LITTLE ROCK, Ark. (AP) – Details from security camera footage from inside the home of a former Arkansas state senator where police say she was killed were released after a woman pleaded guilty to the crime.

Rebecca O’Donnell pleaded guilty on Aug. 6 to the June 2019 slaying of former state Sen. Linda Collins, whose decomposed body was found outside her home in Pocahontas.

O’Donnell, 49, was sentenced a total of 50 years, which included seven years for an attempted murder-for-hire plan to have her ex-husband killed.

The affidavit describing the security footage showing O’Donnell inside the former senator’s home was sealed by a court order until O’Donnell’s guilty plea.
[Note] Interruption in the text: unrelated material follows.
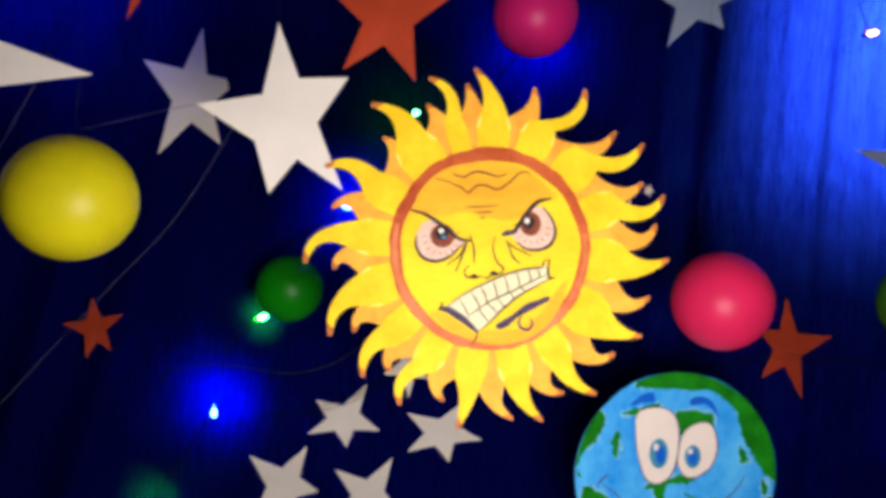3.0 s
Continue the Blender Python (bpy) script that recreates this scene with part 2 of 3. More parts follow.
def stroke(name, pts, width, front, material, parent, scale=1.0, taper=True):
    """A brush or pen line: a thin ribbon along the points, thinner at its ends."""
    line = rounded(pts, 6, closed=False)
    n = len(line)
    left, right = [], []
    for i, p in enumerate(line):
        d = (line[min(i + 1, n - 1)] - line[max(i - 1, 0)]).normalized()
        w = width * 0.5 * ((0.35 + 0.65 * math.sin(math.pi * (i + 0.5) / n)) if taper else 1.0)
        o = Vector((-d.y, d.x)) * w
        left.append(p + o)
        right.append(p - o)
    bm = bmesh.new()
    rows = [[bm.verts.new((p.x * scale, y, p.y * scale)) for p in side] for side, y in ((left, -front), (right, -front), (right, 0.0006 - front), (left, 0.0006 - front))]
    for a, b in ((0, 1), (1, 2), (2, 3), (3, 0)):
        for i in range(n - 1):
            bm.faces.new((rows[a][i], rows[a][i + 1], rows[b][i + 1], rows[b][i]))
    for i in (0, n - 1):
        bm.faces.new([q[i] for q in rows])
    return from_bm(name, bm, material, parent)


def tube(name, pts, radius, material, parent=None, label="", sides=6, steps=6):
    """A round cord through the points."""
    P = [Vector(p) for p in pts]
    n = len(P)
    line = []
    for i in range(n - 1):
        a, b, c, d = P[max(i - 1, 0)], P[i], P[i + 1], P[min(i + 2, n - 1)]
        for k in range(steps):
            t = k / steps
            line.append(0.5 * (2 * b + (c - a) * t + (2 * a - 5 * b + 4 * c - d) * t * t + (3 * b - a - 3 * c + d) * t * t * t))
    line.append(P[-1])
    bm = bmesh.new()
    rings = []
    for i, p in enumerate(line):
        d = (line[min(i + 1, len(line) - 1)] - line[max(i - 1, 0)]).normalized()
        u = d.orthogonal().normalized() if abs(d.y) > 0.9 else d.cross(Vector((0, 1, 0))).normalized()
        v = d.cross(u)
        rings.append([bm.verts.new(p + radius * (u * math.cos(2 * math.pi * k / sides) + v * math.sin(2 * math.pi * k / sides))) for k in range(sides)])
    for a, b in zip(rings, rings[1:]):
        for k in range(sides):
            bm.faces.new((a[k], a[(k + 1) % sides], b[(k + 1) % sides], b[k]))
    bm.faces.new(rings[0][::-1])
    bm.faces.new(rings[-1])
    return from_bm(name, bm, material, parent, label, smooth=True)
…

The Arkansas Democrat-Gazette on Monday obtained a copy of the unredacted affidavit from state police.

In the affidavit that led to O’Donnell’s arrest, police say the security footage from inside the victim’s home showed O’Donnell stashing a kitchen knife in a red purse with what appeared to be blood on her hands.

“The video showed the specific location inside the residence where agents believe Collins-Smith was stabbed,” state police investigators wrote in the affidavit. Police used the surname Collins had before a divorce from Judge Phil Smith.
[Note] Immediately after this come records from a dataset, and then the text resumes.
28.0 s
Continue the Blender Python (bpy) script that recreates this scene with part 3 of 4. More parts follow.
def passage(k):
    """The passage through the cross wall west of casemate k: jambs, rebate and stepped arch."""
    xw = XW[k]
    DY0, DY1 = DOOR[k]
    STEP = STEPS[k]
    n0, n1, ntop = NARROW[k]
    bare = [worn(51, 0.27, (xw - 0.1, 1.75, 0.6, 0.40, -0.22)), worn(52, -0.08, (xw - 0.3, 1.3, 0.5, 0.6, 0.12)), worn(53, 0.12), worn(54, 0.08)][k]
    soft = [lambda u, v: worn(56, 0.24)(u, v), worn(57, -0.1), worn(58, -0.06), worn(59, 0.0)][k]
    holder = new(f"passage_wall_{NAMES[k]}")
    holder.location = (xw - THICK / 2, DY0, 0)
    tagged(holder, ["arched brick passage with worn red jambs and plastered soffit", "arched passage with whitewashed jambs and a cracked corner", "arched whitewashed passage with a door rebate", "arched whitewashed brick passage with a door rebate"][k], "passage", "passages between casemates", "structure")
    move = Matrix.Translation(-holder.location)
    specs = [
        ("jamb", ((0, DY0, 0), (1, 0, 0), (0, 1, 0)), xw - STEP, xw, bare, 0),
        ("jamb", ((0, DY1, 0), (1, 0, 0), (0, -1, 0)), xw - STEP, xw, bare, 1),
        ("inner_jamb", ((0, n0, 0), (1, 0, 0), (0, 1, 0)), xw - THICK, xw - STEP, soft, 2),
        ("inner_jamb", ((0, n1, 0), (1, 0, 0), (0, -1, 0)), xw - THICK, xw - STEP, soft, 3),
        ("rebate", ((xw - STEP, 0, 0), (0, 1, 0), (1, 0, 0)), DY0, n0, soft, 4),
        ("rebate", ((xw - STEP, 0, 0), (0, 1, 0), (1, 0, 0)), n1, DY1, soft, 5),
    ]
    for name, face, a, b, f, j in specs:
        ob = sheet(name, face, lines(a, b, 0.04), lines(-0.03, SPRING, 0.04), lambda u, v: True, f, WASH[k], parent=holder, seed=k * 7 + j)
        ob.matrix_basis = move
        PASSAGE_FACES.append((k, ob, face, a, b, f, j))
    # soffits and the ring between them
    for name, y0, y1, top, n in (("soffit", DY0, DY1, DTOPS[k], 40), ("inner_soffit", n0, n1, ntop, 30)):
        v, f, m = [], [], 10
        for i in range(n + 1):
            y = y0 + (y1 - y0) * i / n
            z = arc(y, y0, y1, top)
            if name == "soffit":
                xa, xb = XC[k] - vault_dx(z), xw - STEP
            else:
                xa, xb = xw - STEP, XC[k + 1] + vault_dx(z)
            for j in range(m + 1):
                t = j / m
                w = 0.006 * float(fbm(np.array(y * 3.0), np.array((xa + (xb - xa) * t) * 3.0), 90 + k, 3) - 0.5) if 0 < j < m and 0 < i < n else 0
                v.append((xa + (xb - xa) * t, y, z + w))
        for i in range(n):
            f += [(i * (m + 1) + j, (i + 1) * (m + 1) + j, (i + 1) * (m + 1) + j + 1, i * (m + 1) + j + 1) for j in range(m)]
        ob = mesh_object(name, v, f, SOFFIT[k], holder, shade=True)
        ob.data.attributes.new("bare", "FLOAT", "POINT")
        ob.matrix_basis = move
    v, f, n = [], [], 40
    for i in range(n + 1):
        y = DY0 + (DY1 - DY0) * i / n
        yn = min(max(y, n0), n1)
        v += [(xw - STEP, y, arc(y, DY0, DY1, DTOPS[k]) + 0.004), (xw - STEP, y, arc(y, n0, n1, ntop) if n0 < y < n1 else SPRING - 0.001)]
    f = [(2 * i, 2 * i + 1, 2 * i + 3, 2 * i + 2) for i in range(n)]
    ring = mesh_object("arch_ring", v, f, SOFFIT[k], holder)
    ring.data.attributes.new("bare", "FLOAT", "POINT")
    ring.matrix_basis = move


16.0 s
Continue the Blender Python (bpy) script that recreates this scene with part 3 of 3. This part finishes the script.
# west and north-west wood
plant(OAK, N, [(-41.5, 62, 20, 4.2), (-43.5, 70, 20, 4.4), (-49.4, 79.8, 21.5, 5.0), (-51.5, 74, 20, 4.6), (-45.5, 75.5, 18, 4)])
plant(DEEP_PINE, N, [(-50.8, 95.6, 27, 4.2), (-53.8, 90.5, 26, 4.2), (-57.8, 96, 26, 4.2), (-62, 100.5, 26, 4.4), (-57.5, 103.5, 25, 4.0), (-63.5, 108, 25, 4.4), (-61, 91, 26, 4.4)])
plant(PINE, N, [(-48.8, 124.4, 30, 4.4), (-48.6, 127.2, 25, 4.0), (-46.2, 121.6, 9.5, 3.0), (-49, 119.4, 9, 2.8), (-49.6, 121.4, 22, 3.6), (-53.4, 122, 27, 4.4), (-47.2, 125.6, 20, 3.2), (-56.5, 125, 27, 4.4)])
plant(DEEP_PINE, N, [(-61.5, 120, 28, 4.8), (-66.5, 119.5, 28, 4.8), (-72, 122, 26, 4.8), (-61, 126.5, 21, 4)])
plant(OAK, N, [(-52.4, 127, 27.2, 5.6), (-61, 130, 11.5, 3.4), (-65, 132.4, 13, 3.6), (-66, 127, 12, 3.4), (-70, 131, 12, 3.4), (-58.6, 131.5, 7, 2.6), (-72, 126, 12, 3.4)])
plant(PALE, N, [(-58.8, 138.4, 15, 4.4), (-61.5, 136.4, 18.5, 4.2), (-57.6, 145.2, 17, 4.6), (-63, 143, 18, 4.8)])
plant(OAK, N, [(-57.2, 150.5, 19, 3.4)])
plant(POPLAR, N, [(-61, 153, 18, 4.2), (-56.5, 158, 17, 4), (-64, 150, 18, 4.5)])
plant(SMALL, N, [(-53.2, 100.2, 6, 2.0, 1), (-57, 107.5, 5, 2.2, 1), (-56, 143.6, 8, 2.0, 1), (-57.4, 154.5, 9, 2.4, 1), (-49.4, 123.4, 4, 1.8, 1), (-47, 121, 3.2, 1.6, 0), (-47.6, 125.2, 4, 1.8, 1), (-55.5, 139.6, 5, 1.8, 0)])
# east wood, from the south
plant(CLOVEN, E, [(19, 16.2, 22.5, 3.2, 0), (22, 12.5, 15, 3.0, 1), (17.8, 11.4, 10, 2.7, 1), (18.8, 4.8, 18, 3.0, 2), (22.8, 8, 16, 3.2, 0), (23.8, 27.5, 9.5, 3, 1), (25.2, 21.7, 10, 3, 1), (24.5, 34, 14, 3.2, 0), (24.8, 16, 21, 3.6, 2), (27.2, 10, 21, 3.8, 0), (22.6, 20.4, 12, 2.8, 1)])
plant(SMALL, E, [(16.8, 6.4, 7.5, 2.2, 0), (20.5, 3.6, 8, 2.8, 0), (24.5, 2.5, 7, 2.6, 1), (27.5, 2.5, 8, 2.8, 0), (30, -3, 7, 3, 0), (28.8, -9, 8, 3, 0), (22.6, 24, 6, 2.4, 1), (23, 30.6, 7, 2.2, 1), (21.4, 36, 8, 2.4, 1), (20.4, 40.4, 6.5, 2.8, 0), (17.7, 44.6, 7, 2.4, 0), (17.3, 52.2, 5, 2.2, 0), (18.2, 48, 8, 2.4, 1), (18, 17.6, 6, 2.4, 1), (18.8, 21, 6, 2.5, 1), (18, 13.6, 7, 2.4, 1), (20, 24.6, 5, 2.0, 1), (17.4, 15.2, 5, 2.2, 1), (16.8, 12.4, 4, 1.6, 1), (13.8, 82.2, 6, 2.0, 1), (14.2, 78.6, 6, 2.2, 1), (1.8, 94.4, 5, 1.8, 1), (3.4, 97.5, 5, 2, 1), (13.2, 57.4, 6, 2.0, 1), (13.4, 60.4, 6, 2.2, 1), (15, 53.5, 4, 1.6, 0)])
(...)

In the video, O’Donnell was also carrying a white purse with what seemed to be “a significant amount of blood on the exterior of the purse,” investigators said. Later, a white purse similar to the one in the video was found in a vehicle that O’Donnell was in as a passenger when she was arrested in June on her way to a memorial service for Collins.

At her plea hearing, O’Donnell didn’t say why she killed Collins. But her attorney, Lee Short, said Monday that O’Donnell’s guilty plea was mainly motivated to gain closure for both Collins and O’Donnell’s families. He added that his legal team spent more than a year investigating the case while knowing that prosecutors had evidence tying O’Donnell to the crime scene.

“It wasn’t until fairly recently that we made progress with regards to negotiations,” Short said.

Collins served one term in the state House and was originally elected as a Democrat in 2010. She switched parties and became a Republican in 2011, a year before the GOP won control of both chambers of the Legislature. She was elected to the state Senate in 2014 and was one of the most conservative lawmakers in the majority-GOP chamber. The senate district includes eastern Fulton County and all of Izard, Sharp, Independence and Randolph counties. She lost her re-election bid in 2018.